DATASET EXCERPT
= = =

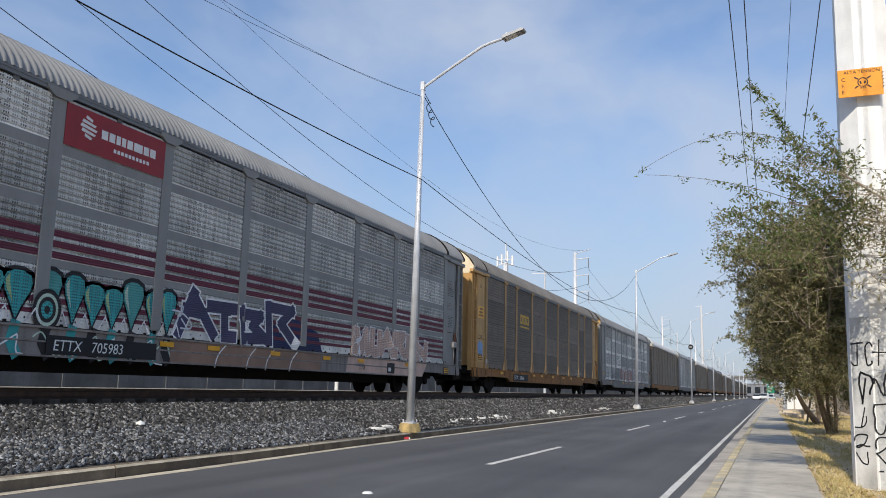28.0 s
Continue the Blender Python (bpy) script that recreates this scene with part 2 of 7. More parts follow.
M_STEEL = mat("dark_steel", (0.017, 0.014, 0.012), 0.85, 0.0, 0.35, 4, 0.3, 40, spec=0.12)
M_RAIL = mat("rail_steel", (0.075, 0.042, 0.028), 0.75, 0.1, 0.3, 6, 0.2, 60)
M_TIE = mat("sleeper_concrete", (0.085, 0.07, 0.056), 0.9, 0, 0.3, 6, 0.4, 40)
M_GALV = mat("galvanised_pole", (0.62, 0.63, 0.65), 0.4, 0.25, 0.12, 4, 0.06, 60)
M_WIRE = mat("wire_black", (0.012, 0.012, 0.014), 0.7, 0, 0.1, 4, 0)
M_ORANGE = mat("sign_orange", (0.8, 0.3, 0.02), 0.55, 0, 0.1, 8, 0.05)
M_BLACK = mat("paint_black", (0.012, 0.012, 0.014), 0.6, 0, 0.2, 8, 0)
M_WHITE = mat("paint_white", (0.72, 0.72, 0.7), 0.6, 0, 0.12, 5, 0.05)
M_BARK = mat("bark", (0.17, 0.13, 0.09), 0.95, 0, 0.35, 8, 0.8, 40)
M_TWIG = mat("pale_twig", (0.33, 0.27, 0.2), 0.9, 0, 0.25, 6, 0.2, 60)
M_DEADW = mat("dead_wood", (0.33, 0.28, 0.2), 0.9, 0, 0.25, 6, 0.2, 60)
M_LEAF = island("leaves", [(0.075, 0.085, 0.032), (0.145, 0.15, 0.056), (0.21, 0.205, 0.088), (0.3, 0.275, 0.13), (0.42, 0.365, 0.21)], 0.6, 0.42)
M_LEAF_G = island("fresh_leaves", [(0.09, 0.13, 0.04), (0.14, 0.18, 0.06), (0.19, 0.22, 0.085), (0.26, 0.25, 0.11)], 0.6, 0.42)
M_GRASS = island("dry_grass", [(0.32, 0.27, 0.1), (0.52, 0.41, 0.17), (0.7, 0.55, 0.28), (0.36, 0.34, 0.12)], 0.9, 0.2)
M_LITTER = island("leaf_litter", [(0.3, 0.2, 0.09), (0.5, 0.36, 0.16), (0.66, 0.52, 0.28), (0.2, 0.14, 0.07)], 0.9)
M_WALLS = mat("grey_sheet_wall", (0.2, 0.195, 0.185), 0.9, 0, 0.4, 0.6, 0.2, 20, 0.3, (0.1, 0.1, 0.1))
M_WALLF = mat("far_wall", (0.2, 0.21, 0.23), 0.9, 0, 0.4, 0.6, 0.2, 20, 0.3, (0.2, 0.2, 0.2))
M_GLASS = mat("dark_glass", (0.02, 0.024, 0.03), 0.1, 0, 0.1, 2, 0, spec=0.6)
M_TYRE = mat("rubber", (0.02, 0.02, 0.02), 0.8, 0, 0.2, 6, 0.1)


# ---- mesh helpers ----
def part(name, bm, material, parent=None, label=""):
    """Links a bmesh, or a ready mesh, as one object."""
    if isinstance(bm, bmesh.types.BMesh):
        me = bpy.data.meshes.new(name)
        bm.to_mesh(me)
        bm.free()
    else:
        me = bm
    if material and not me.materials:
        me.materials.append(material)
    ob = new(name, me)
    if parent is not None:
        ob.parent = parent
    if label:
        ob["label"] = label
    return ob


def empty(name, m=None):
    ob = new(name)
    ob.empty_display_size = 0.3
    if m is not None:
        ob.matrix_basis = m
    return ob


def box(bm, x0, x1, y0, y1, z0, z1, bevel=0.0):
    vs = bmesh.ops.create_cube(bm, size=1.0, matrix=Matrix.LocRotScale(((x0 + x1) / 2, (y0 + y1) / 2, (z0 + z1) / 2), None, (x1 - x0, y1 - y0, z1 - z0)))["verts"]
    if bevel:
        es = list({e for v in vs for e in v.link_edges})
        bmesh.ops.bevel(bm, geom=es, offset=bevel, segments=1, affect="EDGES", profile=0.5)
    return bm


def boxes(*rows, bevel=0.0):
    bm = bmesh.new()
    for r in rows:
        box(bm, *r, bevel=bevel)
    return bm


def cyl(bm, p0, p1, r0, r1=None, seg=12):
    p0, p1 = Vector(p0), Vector(p1)
    d = p1 - p0
    m = Matrix.Translation((p0 + p1) / 2) @ d.to_track_quat("Z", "Y").to_matrix().to_4x4()
    bmesh.ops.create_cone(bm, cap_ends=True, segments=seg, radius1=r0, radius2=r0 if r1 is None else r1, depth=d.length, matrix=m)
    return bm


def tube(points, radius, seg=6, taper=None):
    """A round bar along points, as a bmesh."""
    bm = bmesh.new()
    rings = []
    pts = [Vector(p) for p in points]
    for i, p in enumerate(pts):
        d = (pts[min(i + 1, len(pts) - 1)] - pts[max(i - 1, 0)]).normalized()
        a = d.cross(Vector((0, 0, 1)) if abs(d.z) < 0.95 else Vector((1, 0, 0))).normalized()
        b = d.cross(a)
        r = radius if taper is None else radius + (taper - radius) * i / (len(pts) - 1)
        rings.append([bm.verts.new(p + a * r * math.cos(k * math.tau / seg) + b * r * math.sin(k * math.tau / seg)) for k in range(seg)])
    for r0, r1 in zip(rings, rings[1:]):
        for k in range(seg):
            bm.faces.new((r0[k], r0[(k + 1) % seg], r1[(k + 1) % seg], r1[k]))
    bm.faces.new(rings[0][::-1])
    bm.faces.new(rings[-1])
    bmesh.ops.recalc_face_normals(bm, faces=bm.faces)
    return bm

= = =

WHAT TO WORK ON
Reproduce all of the data exactly, omitting each picture it holds.

OUTPUT
28.0 s
Continue the Blender Python (bpy) script that recreates this scene with part 2 of 7. More parts follow.
M_STEEL = mat("dark_steel", (0.017, 0.014, 0.012), 0.85, 0.0, 0.35, 4, 0.3, 40, spec=0.12)
M_RAIL = mat("rail_steel", (0.075, 0.042, 0.028), 0.75, 0.1, 0.3, 6, 0.2, 60)
M_TIE = mat("sleeper_concrete", (0.085, 0.07, 0.056), 0.9, 0, 0.3, 6, 0.4, 40)
M_GALV = mat("galvanised_pole", (0.62, 0.63, 0.65), 0.4, 0.25, 0.12, 4, 0.06, 60)
M_WIRE = mat("wire_black", (0.012, 0.012, 0.014), 0.7, 0, 0.1, 4, 0)
M_ORANGE = mat("sign_orange", (0.8, 0.3, 0.02), 0.55, 0, 0.1, 8, 0.05)
M_BLACK = mat("paint_black", (0.012, 0.012, 0.014), 0.6, 0, 0.2, 8, 0)
M_WHITE = mat("paint_white", (0.72, 0.72, 0.7), 0.6, 0, 0.12, 5, 0.05)
M_BARK = mat("bark", (0.17, 0.13, 0.09), 0.95, 0, 0.35, 8, 0.8, 40)
M_TWIG = mat("pale_twig", (0.33, 0.27, 0.2), 0.9, 0, 0.25, 6, 0.2, 60)
M_DEADW = mat("dead_wood", (0.33, 0.28, 0.2), 0.9, 0, 0.25, 6, 0.2, 60)
M_LEAF = island("leaves", [(0.075, 0.085, 0.032), (0.145, 0.15, 0.056), (0.21, 0.205, 0.088), (0.3, 0.275, 0.13), (0.42, 0.365, 0.21)], 0.6, 0.42)
M_LEAF_G = island("fresh_leaves", [(0.09, 0.13, 0.04), (0.14, 0.18, 0.06), (0.19, 0.22, 0.085), (0.26, 0.25, 0.11)], 0.6, 0.42)
M_GRASS = island("dry_grass", [(0.32, 0.27, 0.1), (0.52, 0.41, 0.17), (0.7, 0.55, 0.28), (0.36, 0.34, 0.12)], 0.9, 0.2)
M_LITTER = island("leaf_litter", [(0.3, 0.2, 0.09), (0.5, 0.36, 0.16), (0.66, 0.52, 0.28), (0.2, 0.14, 0.07)], 0.9)
M_WALLS = mat("grey_sheet_wall", (0.2, 0.195, 0.185), 0.9, 0, 0.4, 0.6, 0.2, 20, 0.3, (0.1, 0.1, 0.1))
M_WALLF = mat("far_wall", (0.2, 0.21, 0.23), 0.9, 0, 0.4, 0.6, 0.2, 20, 0.3, (0.2, 0.2, 0.2))
M_GLASS = mat("dark_glass", (0.02, 0.024, 0.03), 0.1, 0, 0.1, 2, 0, spec=0.6)
M_TYRE = mat("rubber", (0.02, 0.02, 0.02), 0.8, 0, 0.2, 6, 0.1)


# ---- mesh helpers ----
def part(name, bm, material, parent=None, label=""):
    """Links a bmesh, or a ready mesh, as one object."""
    if isinstance(bm, bmesh.types.BMesh):
        me = bpy.data.meshes.new(name)
        bm.to_mesh(me)
        bm.free()
    else:
        me = bm
    if material and not me.materials:
        me.materials.append(material)
    ob = new(name, me)
    if parent is not None:
        ob.parent = parent
    if label:
        ob["label"] = label
    return ob


def empty(name, m=None):
    ob = new(name)
    ob.empty_display_size = 0.3
    if m is not None:
        ob.matrix_basis = m
    return ob


def box(bm, x0, x1, y0, y1, z0, z1, bevel=0.0):
    vs = bmesh.ops.create_cube(bm, size=1.0, matrix=Matrix.LocRotScale(((x0 + x1) / 2, (y0 + y1) / 2, (z0 + z1) / 2), None, (x1 - x0, y1 - y0, z1 - z0)))["verts"]
    if bevel:
        es = list({e for v in vs for e in v.link_edges})
        bmesh.ops.bevel(bm, geom=es, offset=bevel, segments=1, affect="EDGES", profile=0.5)
    return bm


def boxes(*rows, bevel=0.0):
    bm = bmesh.new()
    for r in rows:
        box(bm, *r, bevel=bevel)
    return bm


def cyl(bm, p0, p1, r0, r1=None, seg=12):
    p0, p1 = Vector(p0), Vector(p1)
    d = p1 - p0
    m = Matrix.Translation((p0 + p1) / 2) @ d.to_track_quat("Z", "Y").to_matrix().to_4x4()
    bmesh.ops.create_cone(bm, cap_ends=True, segments=seg, radius1=r0, radius2=r0 if r1 is None else r1, depth=d.length, matrix=m)
    return bm


def tube(points, radius, seg=6, taper=None):
    """A round bar along points, as a bmesh."""
    bm = bmesh.new()
    rings = []
    pts = [Vector(p) for p in points]
    for i, p in enumerate(pts):
        d = (pts[min(i + 1, len(pts) - 1)] - pts[max(i - 1, 0)]).normalized()
        a = d.cross(Vector((0, 0, 1)) if abs(d.z) < 0.95 else Vector((1, 0, 0))).normalized()
        b = d.cross(a)
        r = radius if taper is None else radius + (taper - radius) * i / (len(pts) - 1)
        rings.append([bm.verts.new(p + a * r * math.cos(k * math.tau / seg) + b * r * math.sin(k * math.tau / seg)) for k in range(seg)])
    for r0, r1 in zip(rings, rings[1:]):
        for k in range(seg):
            bm.faces.new((r0[k], r0[(k + 1) % seg], r1[(k + 1) % seg], r1[k]))
    bm.faces.new(rings[0][::-1])
    bm.faces.new(rings[-1])
    bmesh.ops.recalc_face_normals(bm, faces=bm.faces)
    return bm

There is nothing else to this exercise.